§ Direction: Starting at the line with "of a camera" and stopping at the line with "carried.keyframe_insert(path, frame=frame(t))", repeat each line exactly. Include both and omit the rest.

Data listing:
[BEGIN]
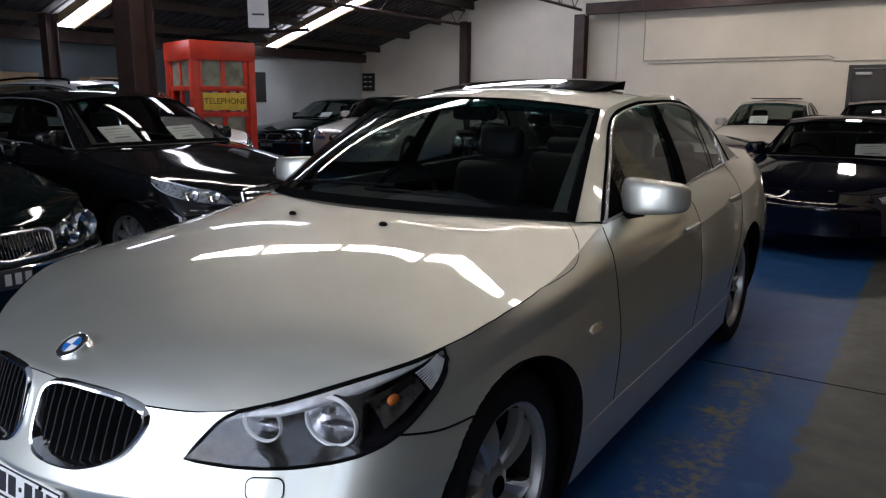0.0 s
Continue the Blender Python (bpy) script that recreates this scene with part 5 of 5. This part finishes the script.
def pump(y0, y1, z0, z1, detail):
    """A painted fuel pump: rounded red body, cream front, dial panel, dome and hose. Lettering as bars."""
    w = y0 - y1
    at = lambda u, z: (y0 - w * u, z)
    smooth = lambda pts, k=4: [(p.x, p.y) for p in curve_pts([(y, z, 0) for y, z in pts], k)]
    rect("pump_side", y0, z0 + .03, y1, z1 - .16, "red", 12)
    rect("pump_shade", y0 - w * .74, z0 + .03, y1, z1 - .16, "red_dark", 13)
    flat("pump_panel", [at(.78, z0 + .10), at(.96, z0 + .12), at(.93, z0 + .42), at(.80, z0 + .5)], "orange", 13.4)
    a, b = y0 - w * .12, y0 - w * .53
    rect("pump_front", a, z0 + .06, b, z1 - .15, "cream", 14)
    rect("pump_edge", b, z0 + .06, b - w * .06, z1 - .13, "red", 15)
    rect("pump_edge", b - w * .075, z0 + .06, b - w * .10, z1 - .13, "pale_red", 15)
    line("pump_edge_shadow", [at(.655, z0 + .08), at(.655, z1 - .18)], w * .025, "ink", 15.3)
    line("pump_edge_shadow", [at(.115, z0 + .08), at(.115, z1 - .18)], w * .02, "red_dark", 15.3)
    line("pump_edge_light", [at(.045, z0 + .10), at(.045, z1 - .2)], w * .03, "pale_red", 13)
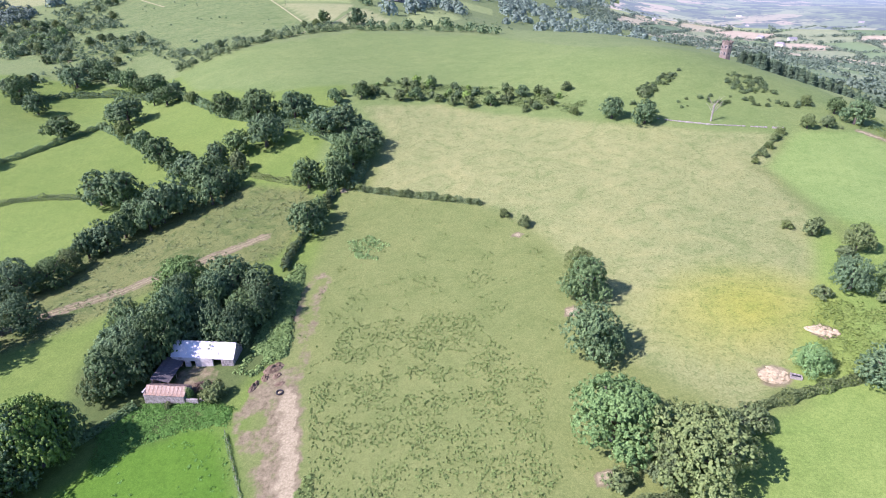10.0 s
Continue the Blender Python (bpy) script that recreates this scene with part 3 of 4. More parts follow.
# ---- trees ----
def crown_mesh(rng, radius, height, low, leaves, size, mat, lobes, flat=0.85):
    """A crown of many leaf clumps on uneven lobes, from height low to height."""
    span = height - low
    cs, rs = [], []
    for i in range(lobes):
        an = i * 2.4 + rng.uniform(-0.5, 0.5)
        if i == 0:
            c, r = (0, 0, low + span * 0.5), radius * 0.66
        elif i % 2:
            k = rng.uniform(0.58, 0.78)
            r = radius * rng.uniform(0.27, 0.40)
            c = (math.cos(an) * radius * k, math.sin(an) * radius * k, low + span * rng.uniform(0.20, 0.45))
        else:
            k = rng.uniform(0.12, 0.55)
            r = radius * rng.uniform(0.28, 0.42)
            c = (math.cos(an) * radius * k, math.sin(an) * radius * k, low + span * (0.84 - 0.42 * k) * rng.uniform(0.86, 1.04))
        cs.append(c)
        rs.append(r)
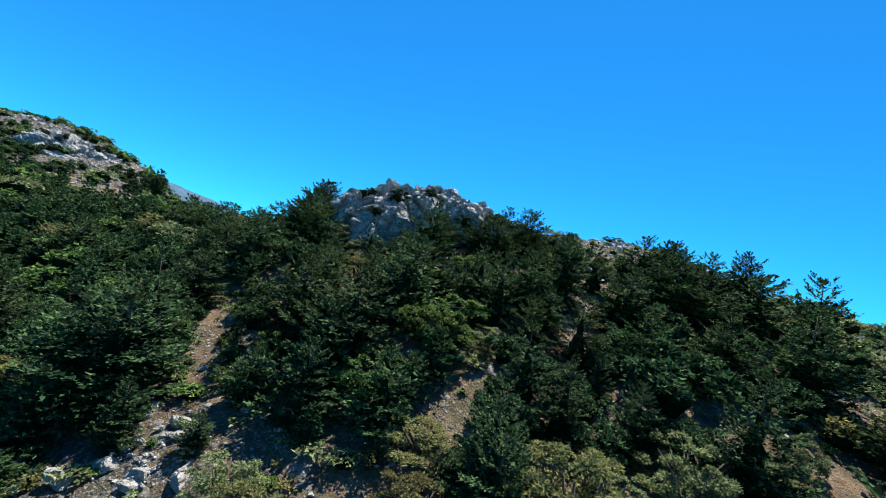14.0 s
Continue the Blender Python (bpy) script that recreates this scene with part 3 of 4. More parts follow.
[END]
[BEGIN]
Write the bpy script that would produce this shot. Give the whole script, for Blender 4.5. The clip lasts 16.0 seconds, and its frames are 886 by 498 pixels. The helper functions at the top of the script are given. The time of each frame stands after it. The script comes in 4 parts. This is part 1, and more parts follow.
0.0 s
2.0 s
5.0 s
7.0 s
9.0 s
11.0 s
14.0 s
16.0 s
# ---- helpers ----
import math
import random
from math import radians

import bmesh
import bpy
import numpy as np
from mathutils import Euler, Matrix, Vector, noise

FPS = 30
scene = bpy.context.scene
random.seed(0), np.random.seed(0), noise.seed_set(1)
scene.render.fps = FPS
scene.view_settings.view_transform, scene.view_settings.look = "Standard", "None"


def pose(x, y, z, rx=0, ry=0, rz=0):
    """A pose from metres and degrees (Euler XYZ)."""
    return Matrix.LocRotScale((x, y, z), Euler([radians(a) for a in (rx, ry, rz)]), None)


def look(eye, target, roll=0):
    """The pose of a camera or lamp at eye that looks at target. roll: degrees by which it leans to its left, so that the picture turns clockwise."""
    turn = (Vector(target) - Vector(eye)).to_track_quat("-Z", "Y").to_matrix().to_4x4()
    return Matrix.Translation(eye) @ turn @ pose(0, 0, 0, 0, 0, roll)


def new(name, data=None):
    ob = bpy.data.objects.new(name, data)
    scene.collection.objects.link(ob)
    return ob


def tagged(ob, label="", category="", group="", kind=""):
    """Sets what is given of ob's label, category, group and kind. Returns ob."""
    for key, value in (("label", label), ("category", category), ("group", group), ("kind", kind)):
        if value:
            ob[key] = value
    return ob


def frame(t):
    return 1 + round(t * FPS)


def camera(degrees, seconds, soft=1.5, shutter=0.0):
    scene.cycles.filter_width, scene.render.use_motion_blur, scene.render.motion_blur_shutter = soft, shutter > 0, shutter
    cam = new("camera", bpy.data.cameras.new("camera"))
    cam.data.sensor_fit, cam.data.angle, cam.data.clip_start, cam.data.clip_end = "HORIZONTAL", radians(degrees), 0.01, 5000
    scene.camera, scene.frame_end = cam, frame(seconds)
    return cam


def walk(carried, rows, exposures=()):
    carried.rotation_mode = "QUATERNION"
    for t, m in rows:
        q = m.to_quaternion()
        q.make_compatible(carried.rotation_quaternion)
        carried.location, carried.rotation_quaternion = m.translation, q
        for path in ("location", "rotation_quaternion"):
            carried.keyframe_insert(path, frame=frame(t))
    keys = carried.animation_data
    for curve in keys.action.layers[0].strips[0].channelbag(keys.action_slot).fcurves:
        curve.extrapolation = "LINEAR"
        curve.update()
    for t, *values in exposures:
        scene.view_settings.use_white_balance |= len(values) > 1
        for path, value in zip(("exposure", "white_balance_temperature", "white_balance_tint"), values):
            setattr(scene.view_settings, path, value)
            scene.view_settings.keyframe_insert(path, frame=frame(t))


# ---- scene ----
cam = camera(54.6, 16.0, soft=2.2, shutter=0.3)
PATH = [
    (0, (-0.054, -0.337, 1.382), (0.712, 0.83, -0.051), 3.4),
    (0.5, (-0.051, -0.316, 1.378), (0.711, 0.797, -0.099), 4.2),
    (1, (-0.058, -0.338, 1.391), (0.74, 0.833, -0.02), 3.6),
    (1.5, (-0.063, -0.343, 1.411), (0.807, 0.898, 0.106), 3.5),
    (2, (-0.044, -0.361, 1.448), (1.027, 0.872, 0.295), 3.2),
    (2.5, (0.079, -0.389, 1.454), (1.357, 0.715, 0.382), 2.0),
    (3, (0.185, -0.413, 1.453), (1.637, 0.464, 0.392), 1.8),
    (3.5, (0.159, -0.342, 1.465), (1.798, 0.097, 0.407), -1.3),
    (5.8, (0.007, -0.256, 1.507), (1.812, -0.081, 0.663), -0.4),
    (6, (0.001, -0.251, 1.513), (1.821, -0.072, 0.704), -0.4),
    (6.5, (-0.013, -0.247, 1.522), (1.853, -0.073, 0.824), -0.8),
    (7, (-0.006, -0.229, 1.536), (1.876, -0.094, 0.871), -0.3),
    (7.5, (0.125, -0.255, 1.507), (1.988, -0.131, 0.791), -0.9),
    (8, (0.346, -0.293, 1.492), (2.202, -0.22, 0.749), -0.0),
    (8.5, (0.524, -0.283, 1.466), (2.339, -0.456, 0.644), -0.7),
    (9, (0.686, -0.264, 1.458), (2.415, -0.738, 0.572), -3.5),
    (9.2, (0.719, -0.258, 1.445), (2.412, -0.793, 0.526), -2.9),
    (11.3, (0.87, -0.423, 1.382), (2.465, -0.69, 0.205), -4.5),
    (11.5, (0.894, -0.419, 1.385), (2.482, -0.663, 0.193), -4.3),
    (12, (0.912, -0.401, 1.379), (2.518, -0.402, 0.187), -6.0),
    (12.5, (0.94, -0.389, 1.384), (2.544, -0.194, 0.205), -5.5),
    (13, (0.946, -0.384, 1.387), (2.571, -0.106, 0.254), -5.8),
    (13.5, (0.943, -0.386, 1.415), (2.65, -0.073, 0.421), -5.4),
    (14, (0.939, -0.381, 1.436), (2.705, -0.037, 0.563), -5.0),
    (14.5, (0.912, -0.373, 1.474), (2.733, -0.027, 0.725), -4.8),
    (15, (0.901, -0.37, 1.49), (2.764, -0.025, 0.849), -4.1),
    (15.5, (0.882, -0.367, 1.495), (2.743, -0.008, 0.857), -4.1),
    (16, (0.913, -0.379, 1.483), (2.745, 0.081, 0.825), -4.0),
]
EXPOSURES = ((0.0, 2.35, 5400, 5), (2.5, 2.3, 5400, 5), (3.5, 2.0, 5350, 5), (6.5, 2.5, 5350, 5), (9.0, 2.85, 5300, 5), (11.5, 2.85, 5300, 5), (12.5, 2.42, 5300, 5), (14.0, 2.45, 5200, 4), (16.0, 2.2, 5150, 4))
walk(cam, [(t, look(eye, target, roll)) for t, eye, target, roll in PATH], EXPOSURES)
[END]
[BEGIN]
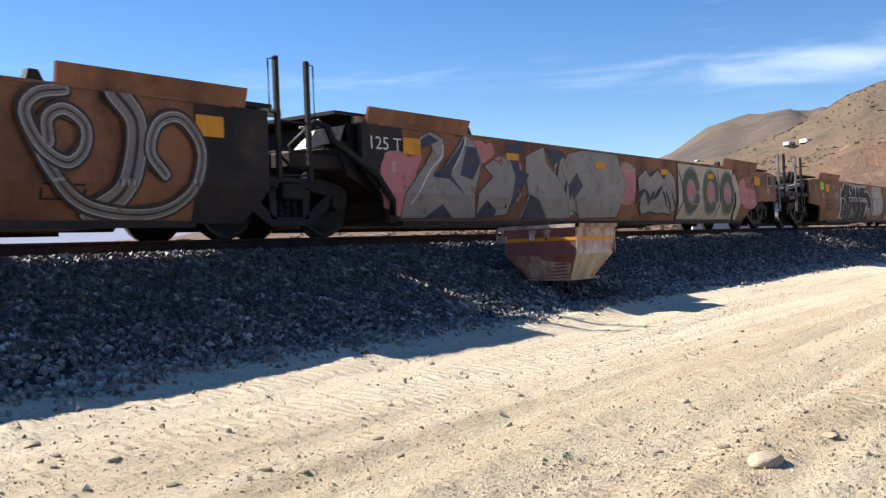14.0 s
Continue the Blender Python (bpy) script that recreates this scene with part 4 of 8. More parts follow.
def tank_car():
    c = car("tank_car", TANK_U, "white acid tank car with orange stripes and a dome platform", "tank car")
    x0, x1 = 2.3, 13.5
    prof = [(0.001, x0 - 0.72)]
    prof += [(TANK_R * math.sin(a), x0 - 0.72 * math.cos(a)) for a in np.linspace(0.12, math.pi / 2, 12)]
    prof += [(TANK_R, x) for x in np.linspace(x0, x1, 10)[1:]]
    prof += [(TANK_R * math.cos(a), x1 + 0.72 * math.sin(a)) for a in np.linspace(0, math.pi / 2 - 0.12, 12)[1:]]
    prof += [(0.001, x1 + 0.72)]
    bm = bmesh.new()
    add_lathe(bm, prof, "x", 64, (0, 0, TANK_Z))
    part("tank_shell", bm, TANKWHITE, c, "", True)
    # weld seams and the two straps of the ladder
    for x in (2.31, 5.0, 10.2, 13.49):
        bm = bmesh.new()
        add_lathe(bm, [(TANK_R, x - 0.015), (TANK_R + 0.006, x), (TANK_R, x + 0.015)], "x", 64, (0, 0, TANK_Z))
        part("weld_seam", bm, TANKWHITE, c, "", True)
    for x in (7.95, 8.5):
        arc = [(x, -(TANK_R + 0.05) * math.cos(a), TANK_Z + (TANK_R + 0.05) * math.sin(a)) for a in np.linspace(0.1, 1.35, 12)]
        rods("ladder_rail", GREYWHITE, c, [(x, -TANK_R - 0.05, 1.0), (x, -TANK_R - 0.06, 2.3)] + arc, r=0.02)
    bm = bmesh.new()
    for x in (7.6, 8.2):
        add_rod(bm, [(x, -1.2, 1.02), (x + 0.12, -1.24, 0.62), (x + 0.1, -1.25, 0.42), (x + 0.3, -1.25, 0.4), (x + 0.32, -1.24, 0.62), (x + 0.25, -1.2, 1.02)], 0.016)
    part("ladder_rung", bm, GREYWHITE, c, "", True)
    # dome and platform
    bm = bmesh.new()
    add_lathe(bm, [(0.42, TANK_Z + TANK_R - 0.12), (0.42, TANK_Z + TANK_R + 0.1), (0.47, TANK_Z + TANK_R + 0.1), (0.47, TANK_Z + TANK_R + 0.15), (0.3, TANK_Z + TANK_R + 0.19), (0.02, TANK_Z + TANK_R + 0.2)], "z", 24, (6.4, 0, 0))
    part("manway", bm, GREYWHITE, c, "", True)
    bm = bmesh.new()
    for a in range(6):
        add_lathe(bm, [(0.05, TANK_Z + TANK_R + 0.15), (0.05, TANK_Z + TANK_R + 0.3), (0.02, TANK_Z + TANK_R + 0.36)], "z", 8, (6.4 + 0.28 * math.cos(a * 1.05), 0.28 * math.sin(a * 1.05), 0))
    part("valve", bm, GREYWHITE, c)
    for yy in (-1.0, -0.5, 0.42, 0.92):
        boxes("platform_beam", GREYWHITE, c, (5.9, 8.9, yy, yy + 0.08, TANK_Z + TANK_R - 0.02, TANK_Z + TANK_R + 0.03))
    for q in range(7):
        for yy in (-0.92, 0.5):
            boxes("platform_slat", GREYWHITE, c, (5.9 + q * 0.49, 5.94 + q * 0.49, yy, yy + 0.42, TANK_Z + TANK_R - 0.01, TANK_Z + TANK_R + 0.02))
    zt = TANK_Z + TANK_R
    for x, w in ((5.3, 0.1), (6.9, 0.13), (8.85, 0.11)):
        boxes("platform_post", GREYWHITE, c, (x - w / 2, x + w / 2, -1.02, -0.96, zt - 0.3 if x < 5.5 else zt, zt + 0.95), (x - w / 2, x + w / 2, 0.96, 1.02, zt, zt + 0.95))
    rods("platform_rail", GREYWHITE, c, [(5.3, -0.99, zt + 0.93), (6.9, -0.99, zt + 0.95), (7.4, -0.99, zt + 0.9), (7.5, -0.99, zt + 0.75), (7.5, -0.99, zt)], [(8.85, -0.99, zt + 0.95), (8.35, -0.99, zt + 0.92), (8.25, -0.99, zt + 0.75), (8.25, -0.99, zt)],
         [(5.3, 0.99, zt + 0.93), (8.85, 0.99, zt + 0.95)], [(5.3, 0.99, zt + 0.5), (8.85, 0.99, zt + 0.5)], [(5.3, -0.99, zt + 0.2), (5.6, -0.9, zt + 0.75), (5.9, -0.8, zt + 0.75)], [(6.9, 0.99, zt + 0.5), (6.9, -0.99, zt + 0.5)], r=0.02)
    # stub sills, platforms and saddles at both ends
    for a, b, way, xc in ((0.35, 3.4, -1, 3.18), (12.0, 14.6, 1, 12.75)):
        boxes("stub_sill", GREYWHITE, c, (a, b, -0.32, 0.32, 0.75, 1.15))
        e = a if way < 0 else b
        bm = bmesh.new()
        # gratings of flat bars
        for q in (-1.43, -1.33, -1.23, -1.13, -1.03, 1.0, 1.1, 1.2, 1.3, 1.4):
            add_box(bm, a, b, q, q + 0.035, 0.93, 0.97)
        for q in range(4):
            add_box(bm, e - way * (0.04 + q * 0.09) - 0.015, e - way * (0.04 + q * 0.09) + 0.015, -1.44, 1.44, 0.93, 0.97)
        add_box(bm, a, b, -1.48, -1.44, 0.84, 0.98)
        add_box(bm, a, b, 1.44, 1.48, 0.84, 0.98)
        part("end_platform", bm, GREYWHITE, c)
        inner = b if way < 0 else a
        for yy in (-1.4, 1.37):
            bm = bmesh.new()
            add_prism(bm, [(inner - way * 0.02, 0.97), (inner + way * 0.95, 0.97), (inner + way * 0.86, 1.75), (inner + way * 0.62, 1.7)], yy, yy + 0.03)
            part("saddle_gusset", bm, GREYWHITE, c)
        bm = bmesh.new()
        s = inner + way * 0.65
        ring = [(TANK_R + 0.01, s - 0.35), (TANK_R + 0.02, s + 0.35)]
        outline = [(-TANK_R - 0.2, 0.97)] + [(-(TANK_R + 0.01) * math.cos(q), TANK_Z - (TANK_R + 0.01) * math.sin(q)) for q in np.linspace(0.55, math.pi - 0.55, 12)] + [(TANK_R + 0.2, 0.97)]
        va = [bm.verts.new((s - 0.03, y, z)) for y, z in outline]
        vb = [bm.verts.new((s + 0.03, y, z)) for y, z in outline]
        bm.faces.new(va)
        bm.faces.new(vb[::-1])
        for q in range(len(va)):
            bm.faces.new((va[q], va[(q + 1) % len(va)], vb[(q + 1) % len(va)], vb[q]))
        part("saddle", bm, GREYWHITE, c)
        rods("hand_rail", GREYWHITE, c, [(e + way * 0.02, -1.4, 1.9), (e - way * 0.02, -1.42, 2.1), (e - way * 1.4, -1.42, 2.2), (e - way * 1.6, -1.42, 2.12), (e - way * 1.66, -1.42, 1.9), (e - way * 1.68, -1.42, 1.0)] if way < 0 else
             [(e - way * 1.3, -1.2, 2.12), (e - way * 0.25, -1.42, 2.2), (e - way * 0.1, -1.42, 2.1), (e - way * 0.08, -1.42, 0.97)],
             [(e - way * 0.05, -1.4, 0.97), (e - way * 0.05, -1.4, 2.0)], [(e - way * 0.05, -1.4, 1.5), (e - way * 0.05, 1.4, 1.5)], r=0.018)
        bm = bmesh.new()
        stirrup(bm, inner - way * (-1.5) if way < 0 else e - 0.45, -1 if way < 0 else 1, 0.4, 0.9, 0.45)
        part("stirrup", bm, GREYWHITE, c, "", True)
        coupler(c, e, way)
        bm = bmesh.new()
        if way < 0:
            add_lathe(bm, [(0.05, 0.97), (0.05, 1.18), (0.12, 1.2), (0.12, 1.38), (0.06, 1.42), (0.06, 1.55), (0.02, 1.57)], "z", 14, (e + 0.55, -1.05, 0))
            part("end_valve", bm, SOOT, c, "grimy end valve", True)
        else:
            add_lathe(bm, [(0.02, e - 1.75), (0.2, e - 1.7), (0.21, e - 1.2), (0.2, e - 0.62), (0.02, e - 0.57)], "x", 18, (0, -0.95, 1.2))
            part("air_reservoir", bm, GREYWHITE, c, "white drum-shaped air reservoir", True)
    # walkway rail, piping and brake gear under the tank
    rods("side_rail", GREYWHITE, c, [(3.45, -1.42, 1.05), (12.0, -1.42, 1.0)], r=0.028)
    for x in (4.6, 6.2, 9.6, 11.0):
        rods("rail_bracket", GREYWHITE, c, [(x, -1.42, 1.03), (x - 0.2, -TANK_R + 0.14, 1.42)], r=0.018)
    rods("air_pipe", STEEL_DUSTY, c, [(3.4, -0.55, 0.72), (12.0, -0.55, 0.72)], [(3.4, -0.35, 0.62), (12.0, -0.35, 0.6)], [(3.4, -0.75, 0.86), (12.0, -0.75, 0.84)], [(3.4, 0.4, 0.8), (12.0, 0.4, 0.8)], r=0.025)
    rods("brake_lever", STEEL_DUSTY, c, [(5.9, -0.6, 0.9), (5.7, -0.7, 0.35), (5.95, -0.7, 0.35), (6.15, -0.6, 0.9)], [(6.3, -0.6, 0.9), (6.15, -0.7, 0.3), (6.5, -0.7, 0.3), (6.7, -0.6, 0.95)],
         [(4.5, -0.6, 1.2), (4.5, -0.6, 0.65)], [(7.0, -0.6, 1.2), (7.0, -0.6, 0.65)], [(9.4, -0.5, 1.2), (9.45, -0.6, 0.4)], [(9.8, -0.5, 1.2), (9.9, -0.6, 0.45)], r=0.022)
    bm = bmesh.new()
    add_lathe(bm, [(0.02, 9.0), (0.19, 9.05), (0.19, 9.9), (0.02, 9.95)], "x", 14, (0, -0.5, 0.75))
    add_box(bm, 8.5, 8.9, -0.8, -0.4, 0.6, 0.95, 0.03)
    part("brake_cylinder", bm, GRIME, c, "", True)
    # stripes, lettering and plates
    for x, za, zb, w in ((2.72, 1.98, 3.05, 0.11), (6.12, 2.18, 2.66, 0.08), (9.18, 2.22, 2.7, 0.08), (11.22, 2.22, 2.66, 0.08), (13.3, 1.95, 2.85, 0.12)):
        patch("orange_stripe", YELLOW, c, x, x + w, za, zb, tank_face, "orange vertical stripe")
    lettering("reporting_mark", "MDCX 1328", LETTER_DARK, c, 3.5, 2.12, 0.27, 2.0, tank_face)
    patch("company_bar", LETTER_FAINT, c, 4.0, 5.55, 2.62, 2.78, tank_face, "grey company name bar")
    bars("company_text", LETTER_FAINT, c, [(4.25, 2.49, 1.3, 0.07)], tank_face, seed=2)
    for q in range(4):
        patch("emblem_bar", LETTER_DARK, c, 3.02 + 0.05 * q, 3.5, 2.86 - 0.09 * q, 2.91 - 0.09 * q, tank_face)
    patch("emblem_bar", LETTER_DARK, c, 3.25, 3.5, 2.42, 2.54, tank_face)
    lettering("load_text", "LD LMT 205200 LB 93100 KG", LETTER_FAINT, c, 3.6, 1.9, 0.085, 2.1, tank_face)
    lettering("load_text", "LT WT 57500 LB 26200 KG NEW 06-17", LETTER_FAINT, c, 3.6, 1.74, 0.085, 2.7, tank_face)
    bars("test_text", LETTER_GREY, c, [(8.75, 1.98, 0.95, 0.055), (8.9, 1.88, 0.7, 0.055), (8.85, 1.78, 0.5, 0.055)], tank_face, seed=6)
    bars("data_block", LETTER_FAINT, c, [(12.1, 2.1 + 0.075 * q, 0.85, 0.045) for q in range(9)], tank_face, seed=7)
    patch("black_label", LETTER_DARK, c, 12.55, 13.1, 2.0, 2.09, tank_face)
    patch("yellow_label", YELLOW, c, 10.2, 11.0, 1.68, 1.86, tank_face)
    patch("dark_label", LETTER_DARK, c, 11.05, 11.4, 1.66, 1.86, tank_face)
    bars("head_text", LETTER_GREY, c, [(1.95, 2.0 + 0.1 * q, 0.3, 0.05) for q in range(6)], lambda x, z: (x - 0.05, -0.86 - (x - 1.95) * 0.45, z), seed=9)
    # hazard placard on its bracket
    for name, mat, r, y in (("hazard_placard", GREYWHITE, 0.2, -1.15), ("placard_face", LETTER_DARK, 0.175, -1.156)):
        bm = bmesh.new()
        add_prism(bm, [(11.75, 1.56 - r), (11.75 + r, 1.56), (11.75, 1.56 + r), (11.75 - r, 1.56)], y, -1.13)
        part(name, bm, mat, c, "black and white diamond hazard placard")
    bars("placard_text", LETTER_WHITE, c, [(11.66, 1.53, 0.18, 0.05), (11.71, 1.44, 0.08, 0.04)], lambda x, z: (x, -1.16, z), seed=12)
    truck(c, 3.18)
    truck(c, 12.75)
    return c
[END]
§ Written solution:
    """The pose of a camera or lamp at eye that looks at target. roll: degrees by which it leans to its left, so that the picture turns clockwise."""
    turn = (Vector(target) - Vector(eye)).to_track_quat("-Z", "Y").to_matrix().to_4x4()
    return Matrix.Translation(eye) @ turn @ pose(0, 0, 0, 0, 0, roll)


def new(name, data=None):
    ob = bpy.data.objects.new(name, data)
    scene.collection.objects.link(ob)
    return ob


def tagged(ob, label="", category="", group="", kind=""):
    """Sets what is given of ob's label, category, group and kind. Returns ob."""
    for key, value in (("label", label), ("category", category), ("group", group), ("kind", kind)):
        if value:
            ob[key] = value
    return ob


def frame(t):
    return 1 + round(t * FPS)


def camera(degrees, seconds, soft=1.5, shutter=0.0):
    scene.cycles.filter_width, scene.render.use_motion_blur, scene.render.motion_blur_shutter = soft, shutter > 0, shutter
    cam = new("camera", bpy.data.cameras.new("camera"))
    cam.data.sensor_fit, cam.data.angle, cam.data.clip_start, cam.data.clip_end = "HORIZONTAL", radians(degrees), 0.01, 5000
    scene.camera, scene.frame_end = cam, frame(seconds)
    return cam


def walk(carried, rows, exposures=()):
    carried.rotation_mode = "QUATERNION"
    for t, m in rows:
        q = m.to_quaternion()
        q.make_compatible(carried.rotation_quaternion)
        carried.location, carried.rotation_quaternion = m.translation, q
        for path in ("location", "rotation_quaternion"):
            carried.keyframe_insert(path, frame=frame(t))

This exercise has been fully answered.